Transformatif: Perumpamaan Yesus tidak menciptakan dominasi sosial, tetapi mengundang transformasi hati dan perilaku. Bahasa-Nya membebaskan dan menyembuhkan, bukan menindas.
Inklusif: Berbeda dengan konsep pasar linguistik Bourdieu yang diskriminatif, perumpamaan Yesus dapat dimengerti oleh siapa saja yang terbuka terhadap pesan-Nya, baik orang kaya maupun miskin, terpelajar maupun sederhana.
Analisis Kritis: Persamaan dan Perbedaan Bahasa sebagai Kekuasaan Simbolik dan Bahasa Perumpamaan Yesus
Aspek yang pertama, dilihat dari Sumber Kekuasaan
Antara bahasa dan kekuasaan, yang menjadi sumber dalam pandang Bourdieu ialah sruktur sosial dan pengakuan simbolik. Sementara bagi Yesus, yang menjadi sumber ialah otoritas ilahi dan kebenaran spiritual
Aspek yang kedua, dilihat dari Tujuannya
Tujuan dari bahasa sebagai kekuasaan simbolik ialah untuk mempertahankan kekuasaan sosial. Sementara tujuan dari kekuasaan Yesus dalam kata-kata ialah untuk transformasi spiritual dan moral
Aspek yang ketiga, dilihat dari Dampaknya
Dampak dari penggunaan bahasa sebagai kekuasaan simbolik ialah menciptakan dominasi dan hirarki, sementara kekuasaan Yesus dalam kata-kata (perumpamaan), justru berdampak membebaskan, menyelamatkan dan memulihkan dan tidak serupa seperti pada analisis Bourdieu tentang bahasa sebagai kekuasaan simbolik.

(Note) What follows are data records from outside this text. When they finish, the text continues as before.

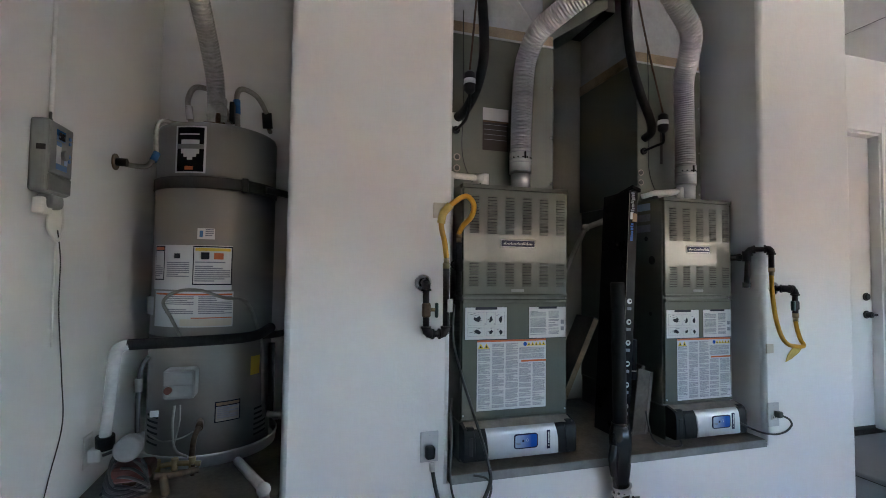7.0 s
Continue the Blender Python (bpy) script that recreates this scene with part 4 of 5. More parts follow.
wh = thing("water_heater", (HX, HY, LEDGE), "tall grey tank water heater with labels standing in a metal pan", "water heater")
part("drain_pan", bm_lathe(HX, HY + 0.005, [(0.285, 0.590), (0.288, 0.628), (0.292, 0.631), (0.292, 0.638), (0.284, 0.638), (0.28, 0.597)], 56), M["galv"], wh, "galvanised drain pan")
tank = part("tank", bm_lathe(HX, HY, [(HR - 0.01, 0.598), (HR, 0.606), (HR, 1.075), (HR - 0.003, 1.08), (HR - 0.003, 1.085), (HR, 1.09), (HR, 1.965), (HR - 0.006, 1.982), (HR - 0.02, 1.99), (HR - 0.06, 1.996), (0.05, 1.998)], 72), M["heater"], wh)
part("upper_strap", bm_lathe(HX, HY, [(HR + 0.001, 1.708), (HR + 0.006, 1.711), (HR + 0.006, 1.756), (HR + 0.001, 1.759)], 72), M["strap"], wh, "dark metal seismic strap")
part("strap_buckle", bm_box(4.955, 4.975, 4.885, 4.910, 1.703, 1.763, 0.004), M["strap"], wh)
part("lower_strap", bm_lathe(HX, HY, [(HR + 0.001, 1.065), (HR + 0.004, 1.068), (HR + 0.004, 1.095), (HR + 0.001, 1.098)], 72), M["strap"], wh)
for za in (1.733, 1.08):
    part("strap_tail", sweep([(5.05, 4.825, za), (5.15, 4.74, za), (5.25, 4.712, za)], 0.016, 6), M["strap"], wh)
R = HR + 0.0015
lg = part("brand_label", wrap(2, 31, 1.770, 1.966, R), M["paper"], wh, "black label with a silver shield")
part("label_field", wrap(4, 29, 1.776, 1.960, R + 0.0008), M["box_black"], lg)
part("shield", wrap(8, 25, 1.850, 1.908, R + 0.0016), M["silver"], lg)
part("shield_side", wrap(10.5, 22.5, 1.836, 1.850, R + 0.0016), M["silver"], lg)
part("shield_tip", wrap(14, 19, 1.824, 1.836, R + 0.0016), M["silver"], lg)
part("shield_band", wrap(4, 29, 1.870, 1.890, R + 0.0022), M["cap"], lg)
part("red_mark", wrap(13, 21, 1.783, 1.798, R + 0.0016), M["orange"], lg)
part("caption", wrap(8, 27, 1.928, 1.934, R + 0.0016), M["paper"], lg)
lab = part("water_sticker", wrap(-8, 7, 1.498, 1.543, R), M["paper"], wh, "small white sticker with a blue drop")
part("blue_drop", wrap(2, 5, 1.506, 1.533, R + 0.0008), M["lcd"], lab)
part("print", wrap_lines(-7, 0, 1.503, 1.540, R + 0.0008, 0.008, 4), M["ink"], lab)
lab = part("warning_label", wrap(-24, 56, 1.290, 1.473, R, n=18), M["paper"], wh, "white warning labels with black frames")
part("frame", wrap(-24, 10, 1.310, 1.470, R + 0.0007), M["ink_dark"], lab)
part("frame_field", wrap(-23, 9, 1.315, 1.465, R + 0.0014), M["paper"], lab)
part("band", wrap(-22, 8, 1.450, 1.462, R + 0.002), M["warn"], lab)
part("figure", wrap(-16, -8, 1.416, 1.442, R + 0.002), M["orange"], lab)
part("figure", wrap(-4, 3, 1.416, 1.444, R + 0.002), M["ink_dark"], lab)
part("print", wrap_lines(-22, 8, 1.318, 1.406, R + 0.002, 0.0085, 5), M["ink"], lab)
part("frame", wrap(39, 54, 1.328, 1.470, R + 0.0007), M["ink_dark"], lab)
part("frame_field", wrap(40, 53, 1.333, 1.448, R + 0.0014), M["paper"], lab)
part("band", wrap(40, 53, 1.452, 1.465, R + 0.0014), M["orange"], lab)
part("print", wrap_lines(41, 52, 1.338, 1.388, R + 0.002, 0.008, 6), M["ink"], lab)
part("print", wrap_lines(13, 36, 1.328, 1.403, R + 0.0008, 0.008, 7), M["ink"], lab)
part("figure", wrap(22, 28, 1.418, 1.438, R + 0.0008), M["ink_dark"], lab)
lab = part("instruction_label", wrap(-26, 52, 1.138, 1.283, R, n=18), M["paper"], wh, "white instruction sheet with a peeling corner")
part("band", wrap(-25, 50, 1.268, 1.275, R + 0.0008), M["orange"], lab)
part("band", wrap(-25, 10, 1.174, 1.178, R + 0.0008), M["orange"], lab)
part("print", wrap_lines(-25, 4, 1.183, 1.264, R + 0.0008, 0.0075, 9), M["ink"], lab)
part("print", wrap_lines(8, 36, 1.183, 1.264, R + 0.0008, 0.0075, 10), M["ink"], lab)
part("tan_strip", wrap(-25, 20, 1.143, 1.171, R + 0.0008), M["hatch"], lab)
own = wrap(50, 56, 1.138, 1.278, R)
part("peeling_corner", wrap(50, 74, 1.183, 1.258, R + 0.01), M["paper"], lab)
part("yellow_sticker", wrap(-58, -46, 0.92, 1.0, R), M["warn"], wh, "yellow sticker")
lab = part("lower_label", wrap(-36, -13, 0.748, 0.832, R), M["ink_dark"], wh, "framed warning label")
part("label_field", wrap(-35, -14, 0.752, 0.812, R + 0.0007), M["dust"], lab)
part("band", wrap(-35, -14, 0.816, 0.828, R + 0.0007), M["card"], lab)
part("print", wrap_lines(-34, -15, 0.755, 0.81, R + 0.0014, 0.008, 13), M["ink"], lab)
for side in (-62, 50):
    for i in range(6):
        part("air_slot", wrap(side - 10, side + 10, 0.655 + 0.022 * i, 0.664 + 0.022 * i, R, n=6), M["dark_void"], wh)
gv = part("gas_valve", bm_box(4.87, 4.95, 5.045, 5.16, 0.868, 0.983, 0.014, 3), M["grey_plastic"], wh, "grey gas control valve")
part("valve_face", bm_box(4.862, 4.872, 5.05, 5.155, 0.923, 0.978, 0.004), M["grey_plastic"], gv)
part("red_knob", bm_cyl((4.872, 5.136, 0.908), (4.855, 5.136, 0.908), 0.014, 16), M["pump_red"], gv, "red knob")
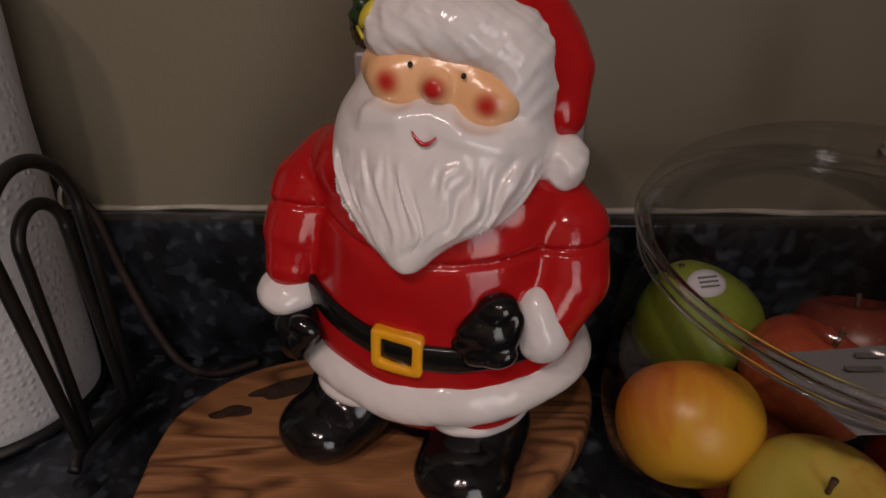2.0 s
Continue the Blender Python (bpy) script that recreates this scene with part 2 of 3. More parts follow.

Aspek yang keempat, dilihat dari Aksesibilitasnya
Dalam kenyataan bahasa sebagai kekuasaan simbolik, akses dibatasi oleh dan hanya kepada kelompok dominan. Sementara kuasa Yesus dalam kata-kata, berlaku dan terbuka untuk semua yang beriman
Aspek kelima, dilihat dari Sifat Bahasanya
Bahasa sebagai kekuasaan simbolik, bersifat sebagai instrumen kekuasaan simbolik. Sementara bagi Yesus, bahasa yang diungkapkanNya, disebut berkuasa karena bersifat sebagai media pewahyuan dan kasih.
Kesimpulan
Bahasa dalam konsep Bourdieu dan dalam perumpamaan Yesus mencerminkan kekuasaan, tetapi dalam paradigma yang berlawanan. Bourdieu memandang bahasa sebagai alat kekuasaan duniawi yang terikat pada struktur sosial yang hierarkis, sementara Yesus menggunakan bahasa untuk membongkar tatanan dunia yang menindas dan menghadirkan realitas Kerajaan Allah yang memerdekakan. Kekuasaan bahasa Yesus tidak mengontrol, tetapi menginspirasi dan mengubah manusia dari dalam.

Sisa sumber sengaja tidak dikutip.